Everything about HECTA
HECTA is the vehicle to engage retail investors in the long game of investment thus benefit every participants within Hectagon ecosystem.
Investment is hard, play the long game is hard, especially when all the odd of the market is against the retail investors. So, we design HECTA to make this game easier by respecting the need of parting away while keeping the door open, so you can come back when the rainy day is over.
After the system is initiated, Policy team will sell HECTA with discount and vesting term to build Treasury. The discount is usually 5-10% compared to market price. Price can be much cheaper if the commitment required for buying is high. For example: a HECTA with 6-months vesting term should be cheaper than a 1-week one; a HECTA for sale issued when the market is down should favor buyers more than when the market is up.
To buy HECTA with discount and vesting terms, investors have to send "quote token" to Hectagon Treasury. There are 2 main types of quote token:
These 2 quote tokens serving 2 unique purposes. The LP Token is used to build the Liquidity Pool to facilitate the liquidation rights of HECTA owner. Owning LP Tokens also bring a steady revenue stream to Hectagon Protocol. The stable token can be used for investment.
However, it might be too complex for retail investors to create a LP token so we develop a solution that user can buy HECTA using virtually any BEP 20 (ERC20) tokens.

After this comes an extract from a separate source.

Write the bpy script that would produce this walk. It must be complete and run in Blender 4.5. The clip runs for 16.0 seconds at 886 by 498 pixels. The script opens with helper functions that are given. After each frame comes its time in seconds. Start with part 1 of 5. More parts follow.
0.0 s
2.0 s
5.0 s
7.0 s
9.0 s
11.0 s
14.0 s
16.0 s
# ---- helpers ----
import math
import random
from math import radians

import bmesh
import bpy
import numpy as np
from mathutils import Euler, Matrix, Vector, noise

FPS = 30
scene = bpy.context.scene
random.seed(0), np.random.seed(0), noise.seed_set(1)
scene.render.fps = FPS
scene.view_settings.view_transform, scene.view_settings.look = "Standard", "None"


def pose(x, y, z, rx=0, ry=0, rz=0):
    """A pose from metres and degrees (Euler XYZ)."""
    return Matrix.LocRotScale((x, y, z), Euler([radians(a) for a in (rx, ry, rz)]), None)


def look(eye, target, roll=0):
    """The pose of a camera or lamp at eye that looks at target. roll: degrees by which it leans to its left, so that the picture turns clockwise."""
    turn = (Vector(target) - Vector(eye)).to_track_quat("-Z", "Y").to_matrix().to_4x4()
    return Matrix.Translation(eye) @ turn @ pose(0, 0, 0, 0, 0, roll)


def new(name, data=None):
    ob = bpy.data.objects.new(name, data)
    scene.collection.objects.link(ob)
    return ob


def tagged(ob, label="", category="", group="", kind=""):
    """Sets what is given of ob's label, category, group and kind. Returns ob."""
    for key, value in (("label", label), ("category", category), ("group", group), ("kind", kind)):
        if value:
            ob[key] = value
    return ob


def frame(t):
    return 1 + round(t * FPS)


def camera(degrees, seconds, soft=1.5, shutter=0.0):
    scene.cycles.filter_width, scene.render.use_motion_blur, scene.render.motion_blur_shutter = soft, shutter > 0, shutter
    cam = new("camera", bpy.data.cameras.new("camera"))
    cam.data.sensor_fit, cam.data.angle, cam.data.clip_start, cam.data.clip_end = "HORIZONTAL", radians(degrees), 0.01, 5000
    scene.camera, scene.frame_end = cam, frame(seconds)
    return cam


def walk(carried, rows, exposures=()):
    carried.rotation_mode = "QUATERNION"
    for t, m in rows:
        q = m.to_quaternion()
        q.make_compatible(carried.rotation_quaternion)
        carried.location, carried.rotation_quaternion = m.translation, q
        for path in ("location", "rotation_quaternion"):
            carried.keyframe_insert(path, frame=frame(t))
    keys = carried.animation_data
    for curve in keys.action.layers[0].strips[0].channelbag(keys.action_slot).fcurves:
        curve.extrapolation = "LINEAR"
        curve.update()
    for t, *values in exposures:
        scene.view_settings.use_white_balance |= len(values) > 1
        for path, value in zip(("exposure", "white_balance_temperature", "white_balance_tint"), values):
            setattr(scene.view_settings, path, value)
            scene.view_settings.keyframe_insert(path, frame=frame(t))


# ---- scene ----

The current UI support a dozen of popular tokens, such as: BUSD, WBNB, etc. In the future, we would let user paste the address of the token they want to pay for HECTA.

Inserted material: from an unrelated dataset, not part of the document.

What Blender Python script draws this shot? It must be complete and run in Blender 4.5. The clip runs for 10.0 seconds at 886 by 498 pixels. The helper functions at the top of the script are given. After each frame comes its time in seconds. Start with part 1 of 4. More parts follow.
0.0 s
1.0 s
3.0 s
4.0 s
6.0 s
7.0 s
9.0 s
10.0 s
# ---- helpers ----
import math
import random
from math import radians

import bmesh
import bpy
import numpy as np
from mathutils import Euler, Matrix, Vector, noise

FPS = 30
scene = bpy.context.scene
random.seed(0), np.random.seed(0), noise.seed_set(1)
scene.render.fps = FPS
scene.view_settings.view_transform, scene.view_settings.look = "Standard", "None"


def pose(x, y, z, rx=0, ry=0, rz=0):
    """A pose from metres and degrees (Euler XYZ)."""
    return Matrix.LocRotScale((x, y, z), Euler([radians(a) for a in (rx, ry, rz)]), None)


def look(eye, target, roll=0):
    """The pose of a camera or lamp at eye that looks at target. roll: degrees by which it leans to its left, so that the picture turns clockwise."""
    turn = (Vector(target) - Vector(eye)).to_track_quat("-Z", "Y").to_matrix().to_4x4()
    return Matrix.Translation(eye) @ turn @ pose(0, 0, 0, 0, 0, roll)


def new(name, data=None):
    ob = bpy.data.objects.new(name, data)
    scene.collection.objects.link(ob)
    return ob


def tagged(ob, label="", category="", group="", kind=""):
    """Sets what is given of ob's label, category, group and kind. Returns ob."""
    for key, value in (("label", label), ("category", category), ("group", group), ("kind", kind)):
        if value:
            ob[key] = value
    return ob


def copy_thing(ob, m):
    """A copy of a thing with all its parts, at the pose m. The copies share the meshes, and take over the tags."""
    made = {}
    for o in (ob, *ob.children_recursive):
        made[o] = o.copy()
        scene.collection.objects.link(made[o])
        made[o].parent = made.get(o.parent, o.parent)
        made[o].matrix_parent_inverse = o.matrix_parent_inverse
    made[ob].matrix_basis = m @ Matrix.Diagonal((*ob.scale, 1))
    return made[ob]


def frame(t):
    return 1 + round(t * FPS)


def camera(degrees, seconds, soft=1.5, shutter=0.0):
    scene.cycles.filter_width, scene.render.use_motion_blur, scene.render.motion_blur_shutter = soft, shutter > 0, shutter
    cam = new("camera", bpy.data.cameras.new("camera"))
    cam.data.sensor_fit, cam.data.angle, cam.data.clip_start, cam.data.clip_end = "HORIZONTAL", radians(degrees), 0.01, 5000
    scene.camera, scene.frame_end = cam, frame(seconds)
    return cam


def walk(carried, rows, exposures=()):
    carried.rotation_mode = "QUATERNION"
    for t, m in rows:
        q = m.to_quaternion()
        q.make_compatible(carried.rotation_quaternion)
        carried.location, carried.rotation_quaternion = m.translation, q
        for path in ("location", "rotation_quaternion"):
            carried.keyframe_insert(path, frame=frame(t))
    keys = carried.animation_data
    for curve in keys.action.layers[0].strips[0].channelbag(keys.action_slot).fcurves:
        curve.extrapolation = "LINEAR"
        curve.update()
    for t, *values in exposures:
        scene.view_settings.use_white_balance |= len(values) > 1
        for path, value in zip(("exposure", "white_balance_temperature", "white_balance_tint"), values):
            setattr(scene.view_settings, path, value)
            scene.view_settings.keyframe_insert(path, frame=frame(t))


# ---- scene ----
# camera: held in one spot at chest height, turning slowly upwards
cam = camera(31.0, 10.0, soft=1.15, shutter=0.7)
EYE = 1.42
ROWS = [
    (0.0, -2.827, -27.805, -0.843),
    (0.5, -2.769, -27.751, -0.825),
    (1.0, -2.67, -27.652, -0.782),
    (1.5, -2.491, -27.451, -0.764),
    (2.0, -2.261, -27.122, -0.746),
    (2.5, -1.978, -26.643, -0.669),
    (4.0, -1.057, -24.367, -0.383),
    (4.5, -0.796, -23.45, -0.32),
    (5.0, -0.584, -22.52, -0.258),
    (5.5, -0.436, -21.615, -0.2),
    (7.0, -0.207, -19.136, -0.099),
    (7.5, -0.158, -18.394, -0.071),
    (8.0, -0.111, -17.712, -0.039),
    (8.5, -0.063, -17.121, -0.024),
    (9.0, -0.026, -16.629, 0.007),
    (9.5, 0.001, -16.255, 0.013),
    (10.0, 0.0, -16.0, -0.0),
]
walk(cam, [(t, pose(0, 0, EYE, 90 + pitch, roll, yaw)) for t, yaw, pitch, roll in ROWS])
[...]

Another thing to keep in mind that HECTA price offer in the website is constantly changing. There is an algorithm behind its pricing mechanism to favor a steady stream of revenue instead of unsustainable spike. This algorithm also prevent the whale from take advantage of the protocol by (1) only a small amount of HECTA can be bought once at a time (2) if too much HECTA is bought within a short time then the price will spike. The configuration of the algorithm is depended on the Policy team whose objective is a 6-12 month revenue target.

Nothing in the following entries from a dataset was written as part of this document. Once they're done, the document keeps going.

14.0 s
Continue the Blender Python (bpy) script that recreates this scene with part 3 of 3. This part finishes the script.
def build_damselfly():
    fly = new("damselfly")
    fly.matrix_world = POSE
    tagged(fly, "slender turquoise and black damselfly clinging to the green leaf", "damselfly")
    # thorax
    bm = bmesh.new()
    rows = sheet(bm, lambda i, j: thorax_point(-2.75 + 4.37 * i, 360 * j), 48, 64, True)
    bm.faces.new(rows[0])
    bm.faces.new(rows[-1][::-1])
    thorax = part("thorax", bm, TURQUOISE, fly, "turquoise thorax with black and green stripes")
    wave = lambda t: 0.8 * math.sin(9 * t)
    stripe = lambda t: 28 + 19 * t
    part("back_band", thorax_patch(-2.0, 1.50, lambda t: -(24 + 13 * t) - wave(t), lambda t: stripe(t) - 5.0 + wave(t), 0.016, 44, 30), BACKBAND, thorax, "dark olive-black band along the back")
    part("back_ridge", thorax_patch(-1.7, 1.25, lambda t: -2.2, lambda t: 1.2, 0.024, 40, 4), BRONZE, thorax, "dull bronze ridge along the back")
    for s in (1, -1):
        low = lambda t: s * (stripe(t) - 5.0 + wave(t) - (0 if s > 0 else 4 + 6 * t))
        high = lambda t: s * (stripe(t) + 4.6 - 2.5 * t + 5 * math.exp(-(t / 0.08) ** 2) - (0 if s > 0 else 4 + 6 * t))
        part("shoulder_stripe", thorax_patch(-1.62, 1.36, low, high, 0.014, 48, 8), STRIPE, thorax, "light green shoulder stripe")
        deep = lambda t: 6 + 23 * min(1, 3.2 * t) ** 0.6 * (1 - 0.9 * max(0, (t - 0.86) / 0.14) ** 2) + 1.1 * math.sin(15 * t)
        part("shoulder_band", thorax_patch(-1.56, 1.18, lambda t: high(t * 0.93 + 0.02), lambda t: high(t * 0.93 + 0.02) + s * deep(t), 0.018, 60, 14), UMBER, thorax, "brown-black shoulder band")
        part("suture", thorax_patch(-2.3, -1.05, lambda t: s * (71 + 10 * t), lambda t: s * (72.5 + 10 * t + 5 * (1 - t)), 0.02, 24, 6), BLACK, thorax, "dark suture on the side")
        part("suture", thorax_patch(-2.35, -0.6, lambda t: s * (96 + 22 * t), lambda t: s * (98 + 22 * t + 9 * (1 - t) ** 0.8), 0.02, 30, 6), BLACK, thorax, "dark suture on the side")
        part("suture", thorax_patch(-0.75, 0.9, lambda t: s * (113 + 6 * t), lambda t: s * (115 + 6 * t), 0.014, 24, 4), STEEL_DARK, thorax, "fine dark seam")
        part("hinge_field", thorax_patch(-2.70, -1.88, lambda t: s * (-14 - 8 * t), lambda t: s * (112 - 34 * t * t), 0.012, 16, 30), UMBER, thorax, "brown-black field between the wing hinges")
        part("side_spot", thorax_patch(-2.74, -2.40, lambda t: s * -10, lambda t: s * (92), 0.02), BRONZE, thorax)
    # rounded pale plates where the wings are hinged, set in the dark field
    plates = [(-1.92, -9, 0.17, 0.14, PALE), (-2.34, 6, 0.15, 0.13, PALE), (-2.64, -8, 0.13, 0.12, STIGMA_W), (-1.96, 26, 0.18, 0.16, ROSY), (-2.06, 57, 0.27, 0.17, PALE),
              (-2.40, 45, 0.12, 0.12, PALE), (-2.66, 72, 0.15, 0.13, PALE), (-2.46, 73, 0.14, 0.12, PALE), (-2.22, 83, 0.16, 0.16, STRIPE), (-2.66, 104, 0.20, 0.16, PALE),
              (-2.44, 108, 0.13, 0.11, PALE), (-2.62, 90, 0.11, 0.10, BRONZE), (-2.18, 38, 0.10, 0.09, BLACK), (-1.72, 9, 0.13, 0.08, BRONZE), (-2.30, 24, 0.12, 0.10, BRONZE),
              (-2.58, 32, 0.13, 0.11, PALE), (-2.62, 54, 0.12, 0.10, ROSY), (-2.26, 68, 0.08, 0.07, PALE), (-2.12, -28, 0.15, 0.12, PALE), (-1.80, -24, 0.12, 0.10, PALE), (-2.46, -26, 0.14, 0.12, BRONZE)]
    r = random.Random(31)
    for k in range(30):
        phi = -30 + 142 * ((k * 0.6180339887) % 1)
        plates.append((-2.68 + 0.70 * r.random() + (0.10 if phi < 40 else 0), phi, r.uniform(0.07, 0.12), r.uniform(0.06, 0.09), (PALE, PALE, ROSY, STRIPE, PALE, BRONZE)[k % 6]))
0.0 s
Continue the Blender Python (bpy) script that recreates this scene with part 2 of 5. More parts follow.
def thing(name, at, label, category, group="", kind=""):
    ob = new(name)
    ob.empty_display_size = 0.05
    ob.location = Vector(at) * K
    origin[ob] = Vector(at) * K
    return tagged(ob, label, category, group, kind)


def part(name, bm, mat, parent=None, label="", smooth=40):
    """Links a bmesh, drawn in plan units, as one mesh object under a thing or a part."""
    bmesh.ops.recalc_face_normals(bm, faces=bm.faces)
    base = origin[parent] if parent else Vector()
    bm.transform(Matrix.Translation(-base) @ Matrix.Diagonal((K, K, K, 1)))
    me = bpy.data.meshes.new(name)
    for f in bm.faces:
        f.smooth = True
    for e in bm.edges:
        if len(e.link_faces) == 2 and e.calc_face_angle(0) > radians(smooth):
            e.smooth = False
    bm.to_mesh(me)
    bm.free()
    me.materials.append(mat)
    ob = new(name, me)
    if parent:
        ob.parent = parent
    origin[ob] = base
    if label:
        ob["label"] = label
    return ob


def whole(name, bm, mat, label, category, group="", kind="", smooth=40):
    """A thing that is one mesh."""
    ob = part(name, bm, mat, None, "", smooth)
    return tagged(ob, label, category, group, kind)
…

After user bought, some HECTA will be minted to:
- Pay the buyer when vesting term is over.
- Supplement the Investment Fund and build the Community Reward Pool.
Hectagon Treasury works through a series of events:
- Stake Event happens whenever a user stake their HECTA to receive gHECTA.
- Reward Event happens every epoch (approximately 8 hour). In this event, extra HECTA is minted to distribute to all gHECTA owner by increasing an "Index" number.
- Unstake Event happens whenever a user burn their gHECTA for HECTA.
In Stake Event, user lock his HECTA to receive gHECTA and become a staker. You can think of gHECTA as a saving account. Your number of gHECTA stay the same but the rate (Index) to convert from gHECTA to HECTA increases.
No of HECTA = No of gHECTA * Index
In Reward Event which happens every epoch, the system will reward stakers a number of HECTA accordingly to the total supply of $HECTA. The reward rate will be high at the beginning of every 12 months and reduce gradually to zero. The reward rate will be announced by the Policy team on all Hectagon DAO's channels (Medium, Forum, Discord). Not everyone is going to stake their HECTA so for every staked HECTA, stakers will take extra benefit for every unstaked HECTA. To reflect the above mechanism, the algorithm will adjust the increase of Index number.
Long story short, being early HECTA holder and stake HECTA for a long time equal to a very high APY
In Unstake Event, user "burn" their gHECTA for HECTA. This action will reduce the number of staked HECTA hence favor the remaining stakers in the next Reward Event.
gHECTA represents a part of the Treasury. This statement lead to 2 consequences:
The total value of Hectagon Treasury consists of Investment Fund and all Hectagon Investment would represent the total value of all existing HECTA, similar to the way the Book Value represent value of a company.
HECTA owner can stake HECTA to get gHECTA. gHECTA owner can burn gHECTA to mint NFTs and extract a portion of the Treasury.
This is the mechanism provide some protection to HECTA price against the downside market.
If the HECTA market value (trading on exchanges) is higher than backed value hence holding HECTA is more beneficial than selling. However, if the HECTA market value is smaller than backed value so there would be 2 scenarios that would bring the price back:
- Some parties in the market will realize that HECTA is trading under the book value and they want to buy HECTA to earn this premium. Their actions will make HECTA price going up.
- Or, some sophisticated HECTA owner would want to stake thus getting gHECTA. After that, they can burn their gHECTA to receive the project token. Burning gHECTA with premium increase the scarcity of HECTA hence make HECTA price going up.
HECTA price is up to the market and there is no single one has the authority to decide its price. So, for the designers of the protocol - price is not our main concern. Our main concern is promoting value creation activities, such as: increasing the value of Hectagon's Treasury through perfecting the investment pipeline; encouraging HECTA owner to contribute value to projects; building on-chain social profile for every contributors thus expanding the use-cases of Crypto in the real world.